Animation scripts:

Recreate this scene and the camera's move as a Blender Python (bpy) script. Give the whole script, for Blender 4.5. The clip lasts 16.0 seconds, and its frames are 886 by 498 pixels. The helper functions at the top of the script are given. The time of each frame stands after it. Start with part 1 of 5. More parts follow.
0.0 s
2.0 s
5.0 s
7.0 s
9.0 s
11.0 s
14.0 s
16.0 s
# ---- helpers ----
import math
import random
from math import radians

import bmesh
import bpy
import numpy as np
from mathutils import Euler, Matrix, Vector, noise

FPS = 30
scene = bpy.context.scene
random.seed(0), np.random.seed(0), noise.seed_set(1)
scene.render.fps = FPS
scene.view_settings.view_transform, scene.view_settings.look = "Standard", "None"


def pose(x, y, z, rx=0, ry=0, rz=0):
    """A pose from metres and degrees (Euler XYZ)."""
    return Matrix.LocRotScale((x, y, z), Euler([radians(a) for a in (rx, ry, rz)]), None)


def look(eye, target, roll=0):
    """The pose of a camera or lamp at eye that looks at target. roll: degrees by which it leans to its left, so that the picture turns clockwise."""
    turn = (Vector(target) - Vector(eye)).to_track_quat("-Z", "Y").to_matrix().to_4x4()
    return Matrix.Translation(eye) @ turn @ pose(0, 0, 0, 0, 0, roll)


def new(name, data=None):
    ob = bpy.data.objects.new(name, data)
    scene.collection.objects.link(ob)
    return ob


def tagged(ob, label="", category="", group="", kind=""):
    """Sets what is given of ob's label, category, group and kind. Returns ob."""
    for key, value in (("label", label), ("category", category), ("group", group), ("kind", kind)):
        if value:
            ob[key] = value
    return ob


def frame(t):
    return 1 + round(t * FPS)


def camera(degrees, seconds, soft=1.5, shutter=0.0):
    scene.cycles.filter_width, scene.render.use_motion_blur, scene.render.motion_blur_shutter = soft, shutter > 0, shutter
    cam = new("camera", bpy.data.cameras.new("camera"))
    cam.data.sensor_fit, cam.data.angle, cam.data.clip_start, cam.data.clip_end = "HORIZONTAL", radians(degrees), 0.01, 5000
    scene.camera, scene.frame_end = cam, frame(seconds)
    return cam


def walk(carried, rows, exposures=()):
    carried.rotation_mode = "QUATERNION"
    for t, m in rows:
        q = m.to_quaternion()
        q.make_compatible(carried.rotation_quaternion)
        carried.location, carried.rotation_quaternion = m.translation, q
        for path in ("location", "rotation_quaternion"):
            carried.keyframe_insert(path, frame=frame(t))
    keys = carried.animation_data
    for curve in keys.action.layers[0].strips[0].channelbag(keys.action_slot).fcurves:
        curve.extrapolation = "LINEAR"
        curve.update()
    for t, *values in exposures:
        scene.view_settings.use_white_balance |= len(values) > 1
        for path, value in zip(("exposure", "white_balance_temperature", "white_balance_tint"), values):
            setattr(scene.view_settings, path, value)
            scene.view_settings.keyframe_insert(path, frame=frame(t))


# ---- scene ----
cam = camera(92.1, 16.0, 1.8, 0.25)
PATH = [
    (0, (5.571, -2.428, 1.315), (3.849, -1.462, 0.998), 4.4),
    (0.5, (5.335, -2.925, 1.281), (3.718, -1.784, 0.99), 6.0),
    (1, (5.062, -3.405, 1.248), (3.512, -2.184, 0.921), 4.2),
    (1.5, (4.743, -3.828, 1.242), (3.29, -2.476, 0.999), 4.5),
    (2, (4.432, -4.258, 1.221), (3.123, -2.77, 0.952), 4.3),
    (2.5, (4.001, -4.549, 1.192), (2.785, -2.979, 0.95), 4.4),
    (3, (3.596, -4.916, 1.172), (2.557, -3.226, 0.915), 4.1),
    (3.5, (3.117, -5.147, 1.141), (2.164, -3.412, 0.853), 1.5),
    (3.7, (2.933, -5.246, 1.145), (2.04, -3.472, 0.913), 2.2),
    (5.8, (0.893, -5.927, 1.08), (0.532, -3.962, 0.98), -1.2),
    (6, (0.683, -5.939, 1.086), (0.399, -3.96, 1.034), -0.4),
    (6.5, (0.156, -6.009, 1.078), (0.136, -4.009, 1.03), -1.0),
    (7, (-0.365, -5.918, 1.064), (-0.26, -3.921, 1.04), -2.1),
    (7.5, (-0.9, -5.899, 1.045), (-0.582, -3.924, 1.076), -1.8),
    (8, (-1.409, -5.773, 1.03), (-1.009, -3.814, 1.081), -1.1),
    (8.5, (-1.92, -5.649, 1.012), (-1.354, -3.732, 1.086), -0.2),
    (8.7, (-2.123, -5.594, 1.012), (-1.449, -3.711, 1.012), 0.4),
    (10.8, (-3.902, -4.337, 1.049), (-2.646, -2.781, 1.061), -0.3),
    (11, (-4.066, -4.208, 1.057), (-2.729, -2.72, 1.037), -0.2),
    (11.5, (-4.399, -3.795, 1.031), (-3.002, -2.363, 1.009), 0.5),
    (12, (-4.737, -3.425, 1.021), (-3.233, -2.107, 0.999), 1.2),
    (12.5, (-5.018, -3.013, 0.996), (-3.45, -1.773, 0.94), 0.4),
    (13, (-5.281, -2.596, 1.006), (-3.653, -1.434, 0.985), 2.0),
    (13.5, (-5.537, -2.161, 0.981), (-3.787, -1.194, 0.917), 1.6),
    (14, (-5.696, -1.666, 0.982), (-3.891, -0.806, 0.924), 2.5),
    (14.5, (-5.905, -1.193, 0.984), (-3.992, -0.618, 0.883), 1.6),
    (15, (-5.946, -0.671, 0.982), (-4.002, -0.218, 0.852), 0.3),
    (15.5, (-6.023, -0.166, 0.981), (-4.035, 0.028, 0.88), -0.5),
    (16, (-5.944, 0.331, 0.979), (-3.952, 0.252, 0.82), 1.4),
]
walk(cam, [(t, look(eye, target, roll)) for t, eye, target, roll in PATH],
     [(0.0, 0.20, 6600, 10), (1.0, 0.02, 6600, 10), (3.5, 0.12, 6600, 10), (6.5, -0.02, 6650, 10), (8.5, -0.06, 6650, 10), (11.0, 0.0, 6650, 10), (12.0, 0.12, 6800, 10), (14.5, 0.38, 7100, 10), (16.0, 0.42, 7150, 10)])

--

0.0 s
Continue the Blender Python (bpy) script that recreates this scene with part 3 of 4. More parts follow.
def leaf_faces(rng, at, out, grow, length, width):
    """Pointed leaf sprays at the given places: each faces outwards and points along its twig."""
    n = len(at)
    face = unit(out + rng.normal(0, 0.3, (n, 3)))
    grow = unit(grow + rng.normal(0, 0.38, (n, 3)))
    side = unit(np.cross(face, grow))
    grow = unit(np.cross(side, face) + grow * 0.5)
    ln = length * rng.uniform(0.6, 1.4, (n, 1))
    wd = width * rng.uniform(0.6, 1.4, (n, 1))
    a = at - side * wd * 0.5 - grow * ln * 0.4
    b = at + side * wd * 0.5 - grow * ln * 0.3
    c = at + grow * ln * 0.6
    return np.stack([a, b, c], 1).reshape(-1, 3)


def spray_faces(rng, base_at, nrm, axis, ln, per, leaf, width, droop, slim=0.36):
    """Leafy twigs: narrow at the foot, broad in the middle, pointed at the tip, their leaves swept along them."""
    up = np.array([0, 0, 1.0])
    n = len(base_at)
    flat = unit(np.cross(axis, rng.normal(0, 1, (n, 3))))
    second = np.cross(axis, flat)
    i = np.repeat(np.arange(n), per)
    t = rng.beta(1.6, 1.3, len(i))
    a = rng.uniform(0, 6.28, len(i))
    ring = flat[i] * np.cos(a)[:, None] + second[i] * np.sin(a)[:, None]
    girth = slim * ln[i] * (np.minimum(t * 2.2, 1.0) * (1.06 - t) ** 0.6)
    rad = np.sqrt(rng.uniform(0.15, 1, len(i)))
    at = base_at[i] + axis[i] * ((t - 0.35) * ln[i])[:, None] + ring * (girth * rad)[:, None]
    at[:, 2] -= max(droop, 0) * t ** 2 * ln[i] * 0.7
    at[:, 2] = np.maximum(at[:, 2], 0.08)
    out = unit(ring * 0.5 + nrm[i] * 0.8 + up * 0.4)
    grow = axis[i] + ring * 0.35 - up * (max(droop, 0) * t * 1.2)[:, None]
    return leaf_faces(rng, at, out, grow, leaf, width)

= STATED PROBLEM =
Begin with the line containing "q = m.to_quaternion()", end with the line containing "for t, *values", and repeat every line in that stretch exactly.

= EXPECTED ANSWER =
        q = m.to_quaternion()
        q.make_compatible(carried.rotation_quaternion)
        carried.location, carried.rotation_quaternion = m.translation, q
        for path in ("location", "rotation_quaternion"):
            carried.keyframe_insert(path, frame=frame(t))
    keys = carried.animation_data
    for curve in keys.action.layers[0].strips[0].channelbag(keys.action_slot).fcurves:
        curve.extrapolation = "LINEAR"
        curve.update()
    for t, *values in exposures:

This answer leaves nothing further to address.